For long-running invocations that can stay idle while the function runs, use a Python transport that can send HTTP/2 PING frames or contact NVIDIA Support for the recommended Python workaround. Increasing the request timeout without HTTP/2 PING support can still leave the connection vulnerable to idle connection closures.
The curl command line can help verify basic HTTP connectivity, but do not use
it as the only validation tool for long-running idle invocations. It does not
provide a practical way to send HTTP/2 PING frames while waiting for a response.
Use a production client library that can configure HTTP/2 PING behavior when you validate long-running inference.
HTTP streaming lets a function return an event stream to the client. The client
uses the same invocation endpoint and sends Accept: text/event-stream.
- A deployed Cloud Functions function.
- A function endpoint that can return
Content-Type: text/event-stream. - Familiarity with Server-Sent Events (SSE).
The client initiates streaming by making a request with
Accept: text/event-stream:
curl --request POST \
--url "http://${GATEWAY_ADDR}/echo" \
--header "Host: ${FUNCTION_ID}.invocation.${GATEWAY_ADDR}" \
--header "Authorization: Bearer ${API_KEY}" \
--header "Accept: text/event-stream" \
--header "Content-Type: application/json" \
--data '{
"messages": [
{
"role": "user",
"content": "Hello"
}
],
"temperature": 0.2,
"top_p": 0.7,
"max_tokens": 512
}'If the inference container response includes Content-Type: text/event-stream,
Cloud Functions keeps the client connection open and forwards events from the
container response.
Streaming reduces latency by sending data as it becomes available, avoids polling, and lets the inference container decide whether a given response should be streamed.

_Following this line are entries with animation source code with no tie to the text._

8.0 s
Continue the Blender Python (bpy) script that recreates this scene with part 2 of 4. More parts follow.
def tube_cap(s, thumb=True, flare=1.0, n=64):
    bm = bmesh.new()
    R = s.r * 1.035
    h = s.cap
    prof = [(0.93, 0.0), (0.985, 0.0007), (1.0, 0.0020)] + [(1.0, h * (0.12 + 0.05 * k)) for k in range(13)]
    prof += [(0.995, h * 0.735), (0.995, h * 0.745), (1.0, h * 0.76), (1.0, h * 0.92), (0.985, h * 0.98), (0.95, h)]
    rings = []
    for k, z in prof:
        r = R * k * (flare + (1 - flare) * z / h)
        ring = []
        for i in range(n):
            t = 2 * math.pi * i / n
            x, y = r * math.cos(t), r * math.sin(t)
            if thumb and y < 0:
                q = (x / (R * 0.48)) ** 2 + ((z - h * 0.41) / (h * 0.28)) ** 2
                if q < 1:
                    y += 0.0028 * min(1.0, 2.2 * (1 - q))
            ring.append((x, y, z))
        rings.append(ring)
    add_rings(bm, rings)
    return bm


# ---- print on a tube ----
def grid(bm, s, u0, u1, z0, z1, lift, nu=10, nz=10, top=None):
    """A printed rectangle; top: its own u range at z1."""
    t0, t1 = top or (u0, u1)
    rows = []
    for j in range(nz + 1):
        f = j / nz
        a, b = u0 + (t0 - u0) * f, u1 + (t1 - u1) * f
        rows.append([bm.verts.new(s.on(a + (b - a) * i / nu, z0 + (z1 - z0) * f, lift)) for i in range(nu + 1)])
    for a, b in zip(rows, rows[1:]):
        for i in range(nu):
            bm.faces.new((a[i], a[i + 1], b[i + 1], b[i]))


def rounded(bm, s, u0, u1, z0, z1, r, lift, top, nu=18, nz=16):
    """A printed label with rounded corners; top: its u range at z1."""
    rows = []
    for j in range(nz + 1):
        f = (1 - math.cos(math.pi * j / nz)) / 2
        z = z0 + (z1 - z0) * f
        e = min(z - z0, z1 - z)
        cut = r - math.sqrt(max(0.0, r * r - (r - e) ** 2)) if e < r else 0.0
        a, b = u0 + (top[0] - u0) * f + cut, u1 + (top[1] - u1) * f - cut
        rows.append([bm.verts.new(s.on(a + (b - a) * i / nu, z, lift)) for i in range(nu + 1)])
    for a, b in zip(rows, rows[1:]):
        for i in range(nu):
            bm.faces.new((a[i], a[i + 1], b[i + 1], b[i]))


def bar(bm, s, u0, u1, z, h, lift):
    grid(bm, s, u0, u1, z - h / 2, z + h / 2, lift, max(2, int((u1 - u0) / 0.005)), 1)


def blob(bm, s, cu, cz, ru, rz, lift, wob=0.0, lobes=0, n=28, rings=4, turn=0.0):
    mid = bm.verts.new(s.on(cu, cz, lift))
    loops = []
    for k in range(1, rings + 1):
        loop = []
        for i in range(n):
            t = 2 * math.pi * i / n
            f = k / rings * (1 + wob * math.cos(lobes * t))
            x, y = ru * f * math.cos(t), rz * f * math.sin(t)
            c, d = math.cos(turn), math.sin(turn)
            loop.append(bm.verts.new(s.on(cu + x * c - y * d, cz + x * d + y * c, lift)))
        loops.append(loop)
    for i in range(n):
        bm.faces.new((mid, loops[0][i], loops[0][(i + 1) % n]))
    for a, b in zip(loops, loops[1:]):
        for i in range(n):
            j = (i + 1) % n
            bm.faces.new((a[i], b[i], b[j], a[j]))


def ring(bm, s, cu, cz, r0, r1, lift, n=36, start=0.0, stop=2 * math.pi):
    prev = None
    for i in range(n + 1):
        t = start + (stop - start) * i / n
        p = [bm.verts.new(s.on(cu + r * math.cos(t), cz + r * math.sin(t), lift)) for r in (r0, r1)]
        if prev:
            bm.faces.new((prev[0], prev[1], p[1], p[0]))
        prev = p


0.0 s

For the streaming request sample on this page, see Client Request.
Direct HTTP invocation returns the status, headers, and body produced by your inference container. If your container returns an error, clients receive the container status code and response body.
For consistent client handling, return JSON from your inference container and
set Content-Type: application/json. Example:
{
"error": "invalid datatype for input message"
}Cloud Functions adds invocation headers such as nvcf-reqid and nvcf-status
when a request is accepted by the invocation service. Platform-generated errors
can still use the platform error response format. For platform API behavior, see
API.
| Failure type | Description |
|---|---|
| Invocation response returns 4xx or 5xx | Inspect the response body and container logs. Direct HTTP invocation forwards container-generated errors. For platform-generated errors, see API. |
| Invocation request takes a long time to return | Check function capacity to see if the request is queued. Consider adding container metrics and logs. Set the NVCF-POLL-SECONDS header to a longer value, up to the deployment limit, to rule out client polling issues. |
| Invocation response returns 401 or 403 | Verify that the Authorization header is set to a valid API key with invocation permissions. |
| Container out of memory | Profile memory usage locally and check container logs for out-of-memory evidence. For PyTorch workloads, see the PyTorch GPU memory guide. |
| Invocation response returns 504 | No worker picked up the request within the polling timeout window. Increase NVCF-POLL-SECONDS if the request should remain queued longer. |